**SHORT TASK**. Without including any pictures, write out the listing below exactly.
── INFORMATION PROVIDED
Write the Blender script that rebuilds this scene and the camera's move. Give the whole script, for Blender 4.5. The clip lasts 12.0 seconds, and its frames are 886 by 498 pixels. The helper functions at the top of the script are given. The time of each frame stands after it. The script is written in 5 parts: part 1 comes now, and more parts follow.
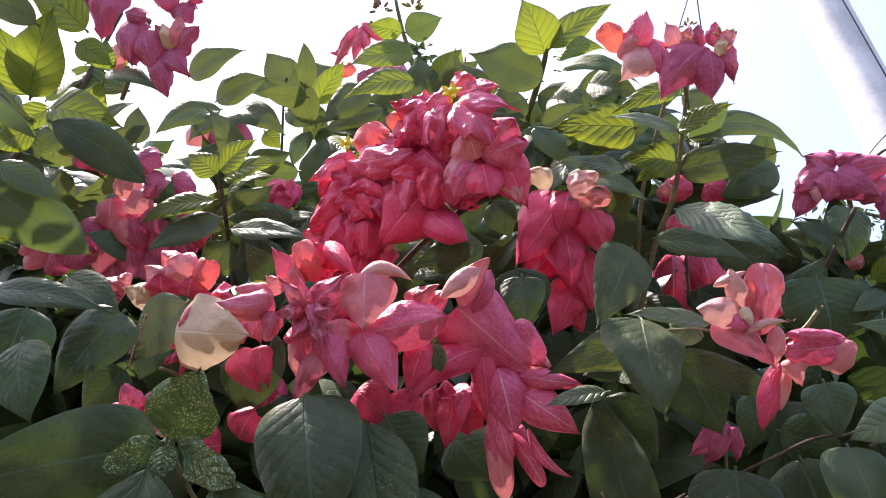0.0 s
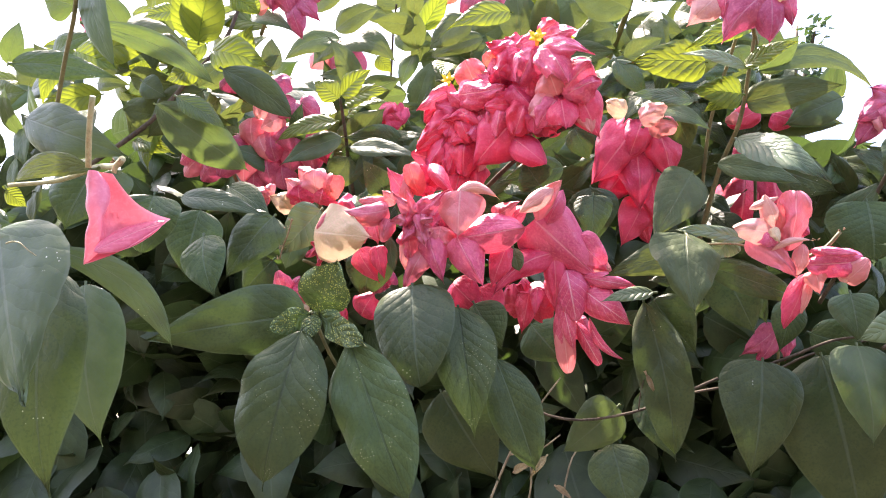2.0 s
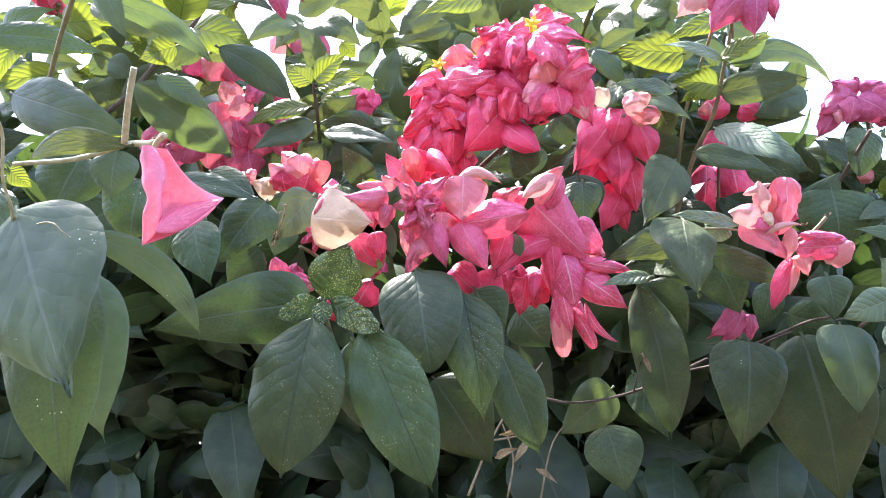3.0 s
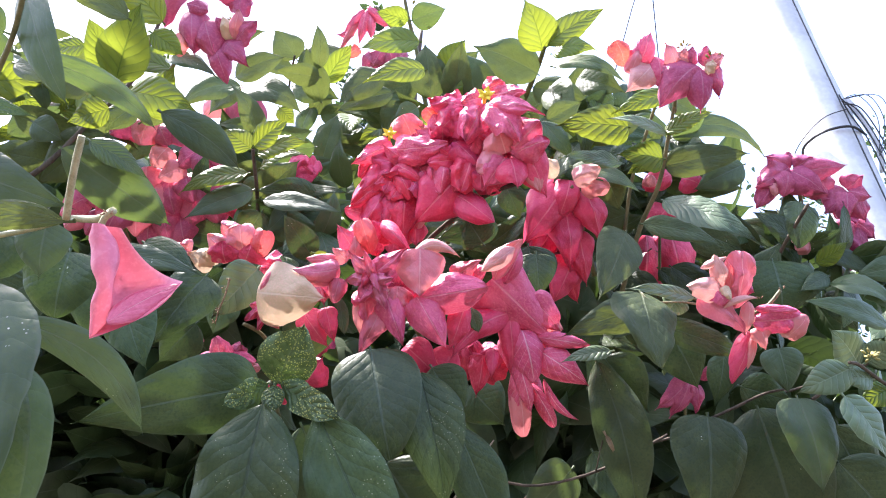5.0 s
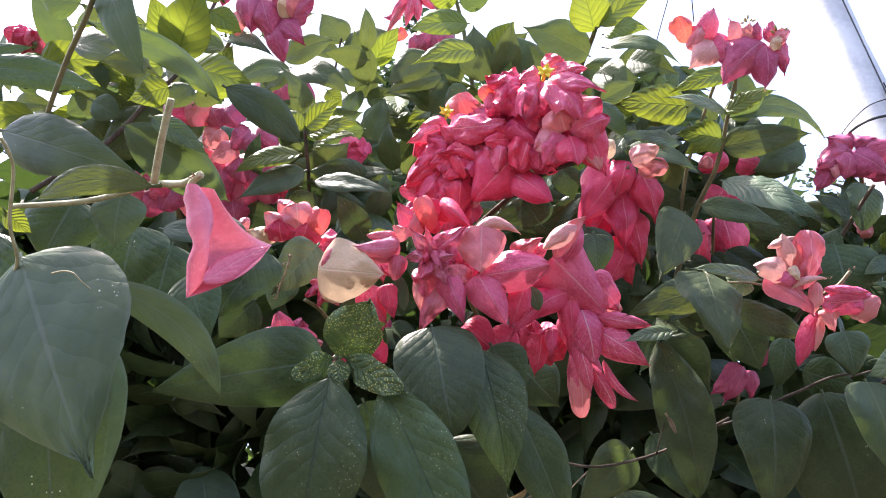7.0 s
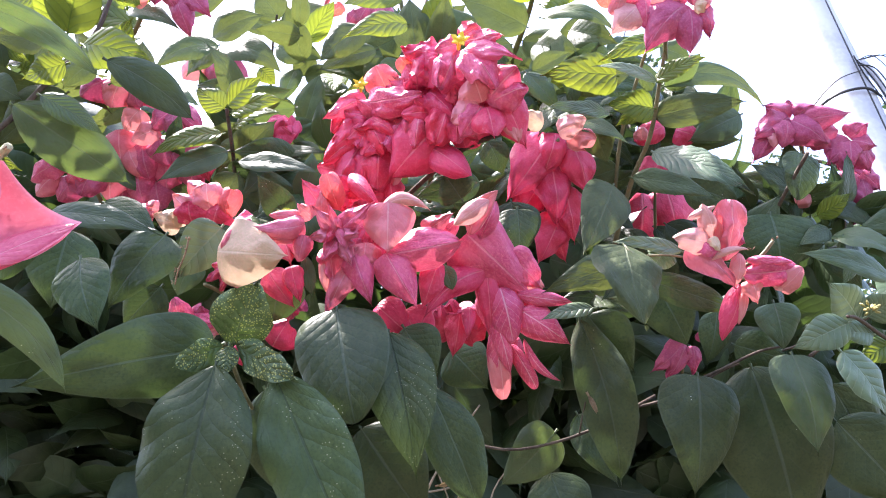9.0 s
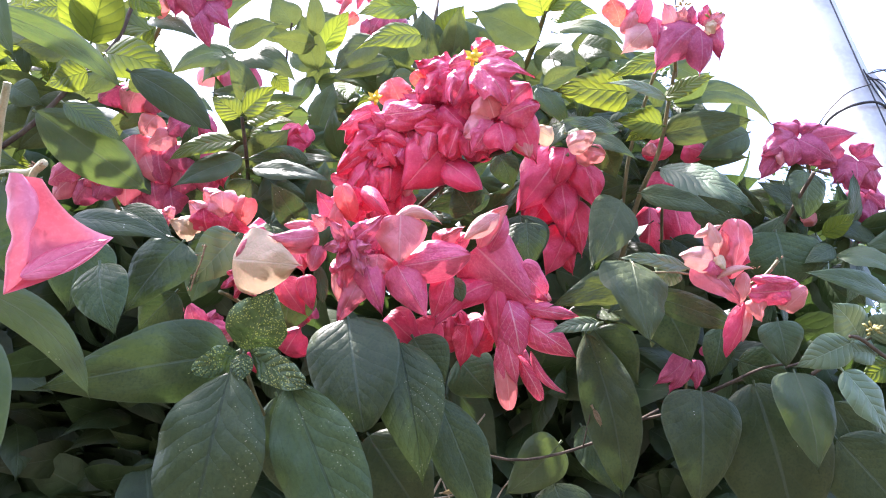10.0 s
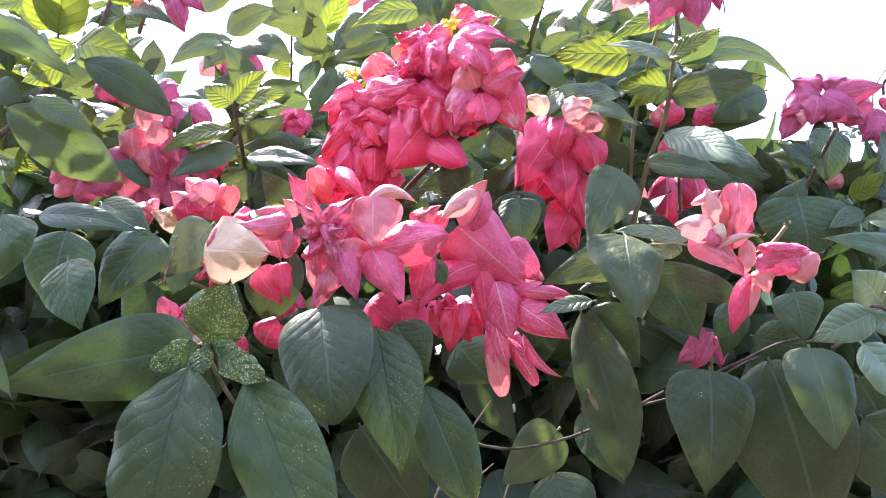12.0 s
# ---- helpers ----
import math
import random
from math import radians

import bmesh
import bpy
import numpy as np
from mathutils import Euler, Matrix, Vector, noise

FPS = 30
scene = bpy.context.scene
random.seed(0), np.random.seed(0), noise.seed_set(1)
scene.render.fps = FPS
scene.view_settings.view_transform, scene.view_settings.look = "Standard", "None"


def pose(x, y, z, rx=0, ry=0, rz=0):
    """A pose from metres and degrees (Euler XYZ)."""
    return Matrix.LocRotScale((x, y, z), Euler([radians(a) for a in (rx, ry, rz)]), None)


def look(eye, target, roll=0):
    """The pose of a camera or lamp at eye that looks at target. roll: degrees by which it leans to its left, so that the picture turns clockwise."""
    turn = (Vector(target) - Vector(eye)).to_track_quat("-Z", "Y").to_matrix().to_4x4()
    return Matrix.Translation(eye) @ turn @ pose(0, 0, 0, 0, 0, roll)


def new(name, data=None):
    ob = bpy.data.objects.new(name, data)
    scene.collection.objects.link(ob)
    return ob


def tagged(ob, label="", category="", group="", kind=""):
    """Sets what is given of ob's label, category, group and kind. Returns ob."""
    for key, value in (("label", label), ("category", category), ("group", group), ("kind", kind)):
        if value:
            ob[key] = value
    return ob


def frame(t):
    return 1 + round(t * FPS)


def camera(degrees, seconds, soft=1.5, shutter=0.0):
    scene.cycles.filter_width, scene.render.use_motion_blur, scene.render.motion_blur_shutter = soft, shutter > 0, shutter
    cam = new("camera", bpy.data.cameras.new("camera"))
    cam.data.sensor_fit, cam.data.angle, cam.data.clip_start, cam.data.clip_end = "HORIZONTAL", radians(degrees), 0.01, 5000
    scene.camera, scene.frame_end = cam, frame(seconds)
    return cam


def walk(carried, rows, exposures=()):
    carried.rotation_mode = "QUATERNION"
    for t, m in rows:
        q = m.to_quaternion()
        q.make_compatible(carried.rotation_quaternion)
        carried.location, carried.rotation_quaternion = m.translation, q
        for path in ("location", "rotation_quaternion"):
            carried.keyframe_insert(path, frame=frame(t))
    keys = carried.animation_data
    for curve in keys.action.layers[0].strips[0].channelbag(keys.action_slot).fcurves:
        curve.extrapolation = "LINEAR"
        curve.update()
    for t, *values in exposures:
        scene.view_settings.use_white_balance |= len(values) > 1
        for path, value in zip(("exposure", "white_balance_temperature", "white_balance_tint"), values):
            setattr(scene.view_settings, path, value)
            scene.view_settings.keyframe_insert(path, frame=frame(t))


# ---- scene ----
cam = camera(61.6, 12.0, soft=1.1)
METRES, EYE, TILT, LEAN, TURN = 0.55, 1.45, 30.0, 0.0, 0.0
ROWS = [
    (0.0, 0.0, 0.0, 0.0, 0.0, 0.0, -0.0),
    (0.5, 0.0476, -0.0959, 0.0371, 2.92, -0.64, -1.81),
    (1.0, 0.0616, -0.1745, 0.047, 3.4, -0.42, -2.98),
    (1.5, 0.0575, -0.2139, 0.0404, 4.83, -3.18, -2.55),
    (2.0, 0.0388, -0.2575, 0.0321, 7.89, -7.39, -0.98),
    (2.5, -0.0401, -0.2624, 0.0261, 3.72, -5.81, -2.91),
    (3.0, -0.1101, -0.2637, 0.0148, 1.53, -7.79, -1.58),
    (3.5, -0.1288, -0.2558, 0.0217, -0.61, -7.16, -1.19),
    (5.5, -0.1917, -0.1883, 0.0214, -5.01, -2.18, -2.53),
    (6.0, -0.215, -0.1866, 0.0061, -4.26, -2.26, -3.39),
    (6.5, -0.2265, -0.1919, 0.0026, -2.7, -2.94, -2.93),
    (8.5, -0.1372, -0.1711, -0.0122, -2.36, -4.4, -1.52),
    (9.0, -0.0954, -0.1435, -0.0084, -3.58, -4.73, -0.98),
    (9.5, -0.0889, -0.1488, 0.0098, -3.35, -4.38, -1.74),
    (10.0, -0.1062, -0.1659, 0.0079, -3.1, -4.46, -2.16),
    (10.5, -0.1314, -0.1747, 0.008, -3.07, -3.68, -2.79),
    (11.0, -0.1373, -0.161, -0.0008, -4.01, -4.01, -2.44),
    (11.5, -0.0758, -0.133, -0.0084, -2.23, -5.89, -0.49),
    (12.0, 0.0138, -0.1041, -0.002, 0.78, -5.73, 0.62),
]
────
**COMPLETE ANSWER**.
Write the Blender script that rebuilds this scene and the camera's move. Give the whole script, for Blender 4.5. The clip lasts 12.0 seconds, and its frames are 886 by 498 pixels. The helper functions at the top of the script are given. The time of each frame stands after it. The script is written in 5 parts: part 1 comes now, and more parts follow.
0.0 s
2.0 s
3.0 s
5.0 s
7.0 s
9.0 s
10.0 s
12.0 s
# ---- helpers ----
import math
import random
from math import radians

import bmesh
import bpy
import numpy as np
from mathutils import Euler, Matrix, Vector, noise

FPS = 30
scene = bpy.context.scene
random.seed(0), np.random.seed(0), noise.seed_set(1)
scene.render.fps = FPS
scene.view_settings.view_transform, scene.view_settings.look = "Standard", "None"


def pose(x, y, z, rx=0, ry=0, rz=0):
    """A pose from metres and degrees (Euler XYZ)."""
    return Matrix.LocRotScale((x, y, z), Euler([radians(a) for a in (rx, ry, rz)]), None)


def look(eye, target, roll=0):
    """The pose of a camera or lamp at eye that looks at target. roll: degrees by which it leans to its left, so that the picture turns clockwise."""
    turn = (Vector(target) - Vector(eye)).to_track_quat("-Z", "Y").to_matrix().to_4x4()
    return Matrix.Translation(eye) @ turn @ pose(0, 0, 0, 0, 0, roll)


def new(name, data=None):
    ob = bpy.data.objects.new(name, data)
    scene.collection.objects.link(ob)
    return ob


def tagged(ob, label="", category="", group="", kind=""):
    """Sets what is given of ob's label, category, group and kind. Returns ob."""
    for key, value in (("label", label), ("category", category), ("group", group), ("kind", kind)):
        if value:
            ob[key] = value
    return ob


def frame(t):
    return 1 + round(t * FPS)


def camera(degrees, seconds, soft=1.5, shutter=0.0):
    scene.cycles.filter_width, scene.render.use_motion_blur, scene.render.motion_blur_shutter = soft, shutter > 0, shutter
    cam = new("camera", bpy.data.cameras.new("camera"))
    cam.data.sensor_fit, cam.data.angle, cam.data.clip_start, cam.data.clip_end = "HORIZONTAL", radians(degrees), 0.01, 5000
    scene.camera, scene.frame_end = cam, frame(seconds)
    return cam


def walk(carried, rows, exposures=()):
    carried.rotation_mode = "QUATERNION"
    for t, m in rows:
        q = m.to_quaternion()
        q.make_compatible(carried.rotation_quaternion)
        carried.location, carried.rotation_quaternion = m.translation, q
        for path in ("location", "rotation_quaternion"):
            carried.keyframe_insert(path, frame=frame(t))
    keys = carried.animation_data
    for curve in keys.action.layers[0].strips[0].channelbag(keys.action_slot).fcurves:
        curve.extrapolation = "LINEAR"
        curve.update()
    for t, *values in exposures:
        scene.view_settings.use_white_balance |= len(values) > 1
        for path, value in zip(("exposure", "white_balance_temperature", "white_balance_tint"), values):
            setattr(scene.view_settings, path, value)
            scene.view_settings.keyframe_insert(path, frame=frame(t))


# ---- scene ----
cam = camera(61.6, 12.0, soft=1.1)
METRES, EYE, TILT, LEAN, TURN = 0.55, 1.45, 30.0, 0.0, 0.0
ROWS = [
    (0.0, 0.0, 0.0, 0.0, 0.0, 0.0, -0.0),
    (0.5, 0.0476, -0.0959, 0.0371, 2.92, -0.64, -1.81),
    (1.0, 0.0616, -0.1745, 0.047, 3.4, -0.42, -2.98),
    (1.5, 0.0575, -0.2139, 0.0404, 4.83, -3.18, -2.55),
    (2.0, 0.0388, -0.2575, 0.0321, 7.89, -7.39, -0.98),
    (2.5, -0.0401, -0.2624, 0.0261, 3.72, -5.81, -2.91),
    (3.0, -0.1101, -0.2637, 0.0148, 1.53, -7.79, -1.58),
    (3.5, -0.1288, -0.2558, 0.0217, -0.61, -7.16, -1.19),
    (5.5, -0.1917, -0.1883, 0.0214, -5.01, -2.18, -2.53),
    (6.0, -0.215, -0.1866, 0.0061, -4.26, -2.26, -3.39),
    (6.5, -0.2265, -0.1919, 0.0026, -2.7, -2.94, -2.93),
    (8.5, -0.1372, -0.1711, -0.0122, -2.36, -4.4, -1.52),
    (9.0, -0.0954, -0.1435, -0.0084, -3.58, -4.73, -0.98),
    (9.5, -0.0889, -0.1488, 0.0098, -3.35, -4.38, -1.74),
    (10.0, -0.1062, -0.1659, 0.0079, -3.1, -4.46, -2.16),
    (10.5, -0.1314, -0.1747, 0.008, -3.07, -3.68, -2.79),
    (11.0, -0.1373, -0.161, -0.0008, -4.01, -4.01, -2.44),
    (11.5, -0.0758, -0.133, -0.0084, -2.23, -5.89, -0.49),
    (12.0, 0.0138, -0.1041, -0.002, 0.78, -5.73, 0.62),
]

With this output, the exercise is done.